Apesar de ter conquistado a juventude eterna, Dorian Gray se vê preso em sua maldição. Ele passa a ver todos ao seu redor morrendo, deixando de lado os prazeres e, em certa medida, seguindo com o curso natural de suas vidas. Ele, porém, está eternamente preso a essa imagem que lhe foi dada, sendo assim um escravo dos prazeres e dos desejos. O seu quadro, porém, passa a refletir a alma do jovem que, à medida que o tempo passa, torna-se cada vez mais feia. Sendo um verdadeiro espelho de sua essência, Gray acaba percebendo que este não é o caminho que buscava e que a entrega a todos os desejos, dos mais grosseiros aos refinados, foram buscados pelo medo de um dia perdê-los. Assim, o jovem percebe que vive uma maldição e não, uma benção.
A reflexão que Oscar Wilde nos obriga a fazer com a história de Dorian Gray é sobre até que ponto vale a pena irmos pelo que desejamos. Para além disso, é importante perceber se de fato o que desejamos é algo benéfico ou se estamos, tal qual os antigos magos negros das tradições, usando nossos “poderes” somente ao nosso favor. No caso de Gray, sua beleza externa era um reflexo da interna, porém, ao apaixonar-se pela vaidade de ser o mais belo jovem de Londres, foi vencido pelo medo de encarar a prova do tempo.
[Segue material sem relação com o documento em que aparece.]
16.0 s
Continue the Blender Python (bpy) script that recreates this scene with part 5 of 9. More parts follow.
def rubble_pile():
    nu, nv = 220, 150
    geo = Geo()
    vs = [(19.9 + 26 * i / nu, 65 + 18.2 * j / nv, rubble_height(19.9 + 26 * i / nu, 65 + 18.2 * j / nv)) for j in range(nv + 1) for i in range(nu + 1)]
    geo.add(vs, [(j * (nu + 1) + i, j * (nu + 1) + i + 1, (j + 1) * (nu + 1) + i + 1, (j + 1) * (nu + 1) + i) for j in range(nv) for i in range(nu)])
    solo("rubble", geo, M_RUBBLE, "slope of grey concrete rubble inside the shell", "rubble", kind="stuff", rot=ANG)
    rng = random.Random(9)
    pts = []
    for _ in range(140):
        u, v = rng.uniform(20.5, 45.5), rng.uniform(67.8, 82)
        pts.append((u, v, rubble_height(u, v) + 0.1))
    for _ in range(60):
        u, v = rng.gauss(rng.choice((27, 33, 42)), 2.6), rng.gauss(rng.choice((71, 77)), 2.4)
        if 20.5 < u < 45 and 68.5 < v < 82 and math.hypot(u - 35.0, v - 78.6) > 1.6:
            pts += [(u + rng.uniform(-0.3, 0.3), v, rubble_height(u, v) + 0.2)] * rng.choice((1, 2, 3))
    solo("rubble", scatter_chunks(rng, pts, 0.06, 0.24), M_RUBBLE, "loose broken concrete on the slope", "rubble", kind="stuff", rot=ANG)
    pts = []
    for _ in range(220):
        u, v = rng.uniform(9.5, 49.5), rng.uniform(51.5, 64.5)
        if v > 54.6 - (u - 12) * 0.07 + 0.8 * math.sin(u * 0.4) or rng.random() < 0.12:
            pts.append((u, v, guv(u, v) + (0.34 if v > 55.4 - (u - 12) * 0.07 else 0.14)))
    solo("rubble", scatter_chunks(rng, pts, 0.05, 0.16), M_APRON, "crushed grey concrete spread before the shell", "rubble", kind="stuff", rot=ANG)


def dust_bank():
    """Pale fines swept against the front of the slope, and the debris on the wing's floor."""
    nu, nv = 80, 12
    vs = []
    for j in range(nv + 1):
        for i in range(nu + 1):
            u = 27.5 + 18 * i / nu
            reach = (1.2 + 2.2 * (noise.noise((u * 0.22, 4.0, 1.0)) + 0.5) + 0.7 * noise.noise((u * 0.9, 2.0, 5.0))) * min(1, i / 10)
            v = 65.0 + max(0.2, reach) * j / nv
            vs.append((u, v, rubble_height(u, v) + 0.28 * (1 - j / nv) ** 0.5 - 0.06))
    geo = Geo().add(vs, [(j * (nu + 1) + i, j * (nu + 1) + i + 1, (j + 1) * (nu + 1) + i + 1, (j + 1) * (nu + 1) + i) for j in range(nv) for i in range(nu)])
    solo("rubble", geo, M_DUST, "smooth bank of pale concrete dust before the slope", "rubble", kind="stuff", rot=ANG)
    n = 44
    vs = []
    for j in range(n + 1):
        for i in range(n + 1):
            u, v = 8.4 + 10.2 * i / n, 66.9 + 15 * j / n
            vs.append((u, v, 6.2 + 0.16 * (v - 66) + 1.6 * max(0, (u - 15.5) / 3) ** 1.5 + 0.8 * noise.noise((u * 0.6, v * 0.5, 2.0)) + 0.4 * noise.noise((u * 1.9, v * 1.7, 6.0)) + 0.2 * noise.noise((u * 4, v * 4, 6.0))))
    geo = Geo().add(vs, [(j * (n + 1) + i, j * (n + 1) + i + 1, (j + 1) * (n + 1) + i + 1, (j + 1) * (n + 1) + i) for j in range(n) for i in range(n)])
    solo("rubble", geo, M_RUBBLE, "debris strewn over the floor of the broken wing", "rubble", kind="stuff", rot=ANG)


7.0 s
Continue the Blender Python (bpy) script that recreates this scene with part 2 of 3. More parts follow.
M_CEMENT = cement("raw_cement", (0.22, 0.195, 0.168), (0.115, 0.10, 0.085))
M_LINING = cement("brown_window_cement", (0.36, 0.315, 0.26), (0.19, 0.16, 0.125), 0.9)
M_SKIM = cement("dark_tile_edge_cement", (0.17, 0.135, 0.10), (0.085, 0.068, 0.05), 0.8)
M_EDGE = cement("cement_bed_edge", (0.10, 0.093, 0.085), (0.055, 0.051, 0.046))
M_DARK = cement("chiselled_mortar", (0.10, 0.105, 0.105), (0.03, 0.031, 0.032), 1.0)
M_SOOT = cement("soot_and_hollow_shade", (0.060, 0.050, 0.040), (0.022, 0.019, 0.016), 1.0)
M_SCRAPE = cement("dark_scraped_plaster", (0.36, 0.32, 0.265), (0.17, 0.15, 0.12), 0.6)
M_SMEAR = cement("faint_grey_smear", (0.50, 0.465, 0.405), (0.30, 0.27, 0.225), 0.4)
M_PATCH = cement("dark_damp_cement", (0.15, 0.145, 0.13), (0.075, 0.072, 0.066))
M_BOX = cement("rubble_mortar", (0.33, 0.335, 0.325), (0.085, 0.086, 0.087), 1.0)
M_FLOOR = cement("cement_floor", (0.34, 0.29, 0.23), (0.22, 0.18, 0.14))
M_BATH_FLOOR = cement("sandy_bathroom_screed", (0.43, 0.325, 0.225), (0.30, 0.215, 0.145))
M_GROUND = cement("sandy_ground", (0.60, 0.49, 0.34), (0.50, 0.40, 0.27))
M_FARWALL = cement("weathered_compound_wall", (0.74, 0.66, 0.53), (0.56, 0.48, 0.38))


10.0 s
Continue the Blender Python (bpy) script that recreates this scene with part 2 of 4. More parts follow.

Por fim, é fundamental enxergar que os nossos verdadeiros valores não estão à mercê do tempo. Mesmo que nossa forma mude, nossos olhos se tornem cansados e a morte nos leve para uma outra dimensão, o que verdadeiramente marca as pessoas ao nosso redor e a nós mesmos são os valores que deixamos no mundo, que são obras atemporais. Patrimônios são consumidos pelo tempo, casas e prédios podem vir abaixo, mas nada nos rouba o valor de uma vida entregue à um ideal de bondade, de justiça e de beleza. Talvez jamais conheceremos o mistério da morte, mas que possamos compreender que a verdadeira eternidade está na própria vida, que todos os dias nos permite alimentar nossos aspectos mais internos. Gray, ao perder sua condição interna, deixou morrer aquilo que mais lhe era precioso, mesmo sem saber: sua alma. Não nos deixemos cair nessa armadilha.